As we climbed up I could see across to my nemesis, The Aonach Eagagh Ridge. Having tried it once I’m in no hurry to return, although a mate of mine insists I’d love it. I’m not sure going on a ‘brown trouser’ walk could be described as love. With the wind as it is today I’m glad I’m not on it anyway.
I can also see down to a much photographed cottage, where in 1999 I’d worked as an extra on the film ‘Complicity’ with Jonny Lee Miller, Keeley Hawes and Brian Cox. I was one of a dozen armed policemen dotted around the hillside, it’s not often you get to walk around Glencoe with an MP5 sub-machine gun! As filming was winding down for the evening the owner of the cottage came out to visit us- Sir Jimmy Saville OBE himself! A most bizarre day indeed, and not one to forget.
There were deer on the north west slopes of the hill, unconcerned with our group, and it was not long before we reached the bealach between the two hills. Last time I was up here we did the north peak first, this time it was to be the southern one.

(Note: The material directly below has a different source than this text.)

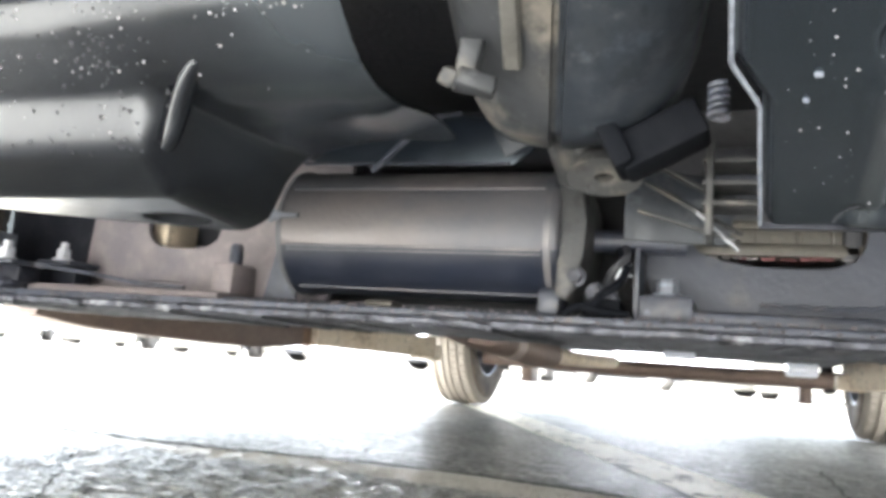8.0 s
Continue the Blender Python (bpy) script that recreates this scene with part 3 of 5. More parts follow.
def tray():
    def left(y):
        return mixed(y, [(-0.9, 0.24), (-0.345, 0.268), (-0.317, 0.268), (-0.295, 0.278), (-0.22, 0.281)])

    def right(y):
        return mixed(y, [(-0.9, 0.85), (-0.307, 0.548), (-0.279, 0.529), (-0.239, 0.511), (-0.214, 0.502)])

    us = span(0, 1, 240)
    ys = [-0.84, -0.78, -0.7, -0.62, -0.55, -0.5, -0.46, *span(-0.43, -0.214, 120)]

    def place(u, y):
        x = left(y) + (right(y) - left(y)) * u
        z = tray_height(x, y) if y > -0.43 else tray_height(x, -0.43) + 0.12 * (-0.43 - y)
        z += 0.006 * math.exp(-(u * (right(y) - left(y)) / 0.003) ** 2)
        if y > -0.2165:
            z += 0.003
        return (x, y, z)

    bm = bmesh.new()
    sheet(bm, us, ys, place, -0.003)
    tray_ob = part("engine_undertray", bm, M_PLASTIC, car, "ribbed glossy black plastic engine undertray with specks of dirt", sharp=60)
    bm = bmesh.new()
    sweep(bm, [(left(y) - 0.0006, y, tray_height(left(y), y) + 0.0005) for y in span(-0.42, -0.216, 60)], ring(0.00095, 10))
    part("rolled_edge", bm, M_EDGE, tray_ob, "rolled edge coloured pale for its highlight")
    bm = bmesh.new()
    sweep(bm, [(right(y) + 0.0004, y, tray_height(right(y), y) + 0.0005) for y in span(-0.42, -0.24, 50)], ring(0.0007, 10))
    part("rolled_edge", bm, M_EDGE, tray_ob)
    bm = bmesh.new()
    sweep(bm, [(x, -0.2135, 0.2284 + 0.0004 * noise.noise((x * 60, 0, 0))) for x in span(0.28, 0.504, 60)], [(-0.0022, -0.0016), (0.0022, -0.0016), (0.0022, 0.0016), (-0.0022, 0.0016)])
    part("bottom_lip", bm, M_RAIL, tray_ob, "straight dusty bottom lip")
    # thin pale arc painted as the highlight round the boss
    bm = bmesh.new()
    arc = [(0.3262 + 0.0165 * math.cos(q), -0.2175 - 0.0165 * math.sin(q)) for q in span(radians(8), radians(172), 40)]
    sweep(bm, [(x, y, tray_height(x, y) + 0.0003) for x, y in arc], ring(0.0007, 8), (0, 0, 1), [0.45 + 0.45 * abs(math.cos(math.pi * k / 40)) + 0.25 * noise.noise((k * 0.3, 5, 2)) for k in range(41)])
    part("boss_highlight", bm, M_CREST, tray_ob, "pale strip painted as the highlight round the half-round boss")
    # thin pale lines painted as highlights beside two ribs
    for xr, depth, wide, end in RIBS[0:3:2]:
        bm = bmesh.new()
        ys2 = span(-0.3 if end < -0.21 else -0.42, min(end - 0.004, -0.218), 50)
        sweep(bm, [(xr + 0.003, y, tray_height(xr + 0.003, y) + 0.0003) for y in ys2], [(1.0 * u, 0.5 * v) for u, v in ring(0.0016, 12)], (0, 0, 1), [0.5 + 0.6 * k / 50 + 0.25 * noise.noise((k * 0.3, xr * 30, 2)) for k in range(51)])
        part("rib_highlight", bm, M_CREST, tray_ob, "pale strip painted as the rib's highlight")
    # tapering pale strip that paints the bright streak along the fold
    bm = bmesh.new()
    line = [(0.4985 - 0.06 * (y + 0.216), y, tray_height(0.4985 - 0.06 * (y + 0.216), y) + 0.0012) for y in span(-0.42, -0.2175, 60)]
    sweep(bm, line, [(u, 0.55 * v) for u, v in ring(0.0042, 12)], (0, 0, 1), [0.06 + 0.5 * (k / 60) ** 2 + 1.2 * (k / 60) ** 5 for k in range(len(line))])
    part("fold_highlight", bm, M_FOLDLIGHT, tray_ob, "pale strip painted as the highlight along the fold")
    # small pale blocks added in place of reflected spots
    for x, y, s in ((0.2955, -0.3115, 0.0013), (0.2925, -0.299, 0.0009)):
        bm = bmesh.new()
        box(bm, (x, y, tray_height(x, y) - 0.001), (s * 2.2, s * 0.8, 0.0022), 0.0005, (-20, 0, 8))
        part("light_fleck", bm, M_PLAINBRACKET, tray_ob, "small pale block added for a reflection")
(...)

We had a break at the bealach and then started upwards, and although it’s only 500m to the cairn on top of the 902m intermediate and unnamed summit, it’s steep, with around 150m gained in height.
Once up the ridge stretches off to the south west, before the final pull up to the twin summited Stob Dubh.
The northernmost peak, at 958m is the higher of the two, although we visited both- just to be sure! The views from here are stunning, down Loch Etive, with the massive horned bulk of Ben Starav prominent on it’s eastern shore and the Corbett Ben Trilleachan on it’s western side. Ben Starav is still on my to do list, and a plan is already forming about how to tackle it…
Returning to the bealach it was time for most people to ditch rucksacks for the short journey up to Stob Coire Raineach.
At only 400m distance and with a gain of 175m it’s not long before we had ascended the stony path, and we were soon at the cairn for the obligatory summit photo.
From here Scotlands highest point, Ben Nevis is clearly visible, it’s giant fin shape rising above all the other hills to the north. Buchaille Etive Mor, the Aoanach Eagach Ridge, Ben Nevis, Rannoch Moor, Schiehallion, all famous names, and all visible from this one spot. Do views get much better?
We returned to the bealach for the final time, where rucksacks were put on for the drop down to the glen. From the car park it was only a short drive to the Kingshouse Hotel, and after climbing the hill in the shadow of the ‘Big Boochle’ it was fitting to have a beer in the bar which is overshadowed by it as well. We could have sat all evening watching the brown trout dart around in the River Etive, but home was calling. At times like this you wish you could stay, but it’s not to be. We are only visitors, no doubt sure to return.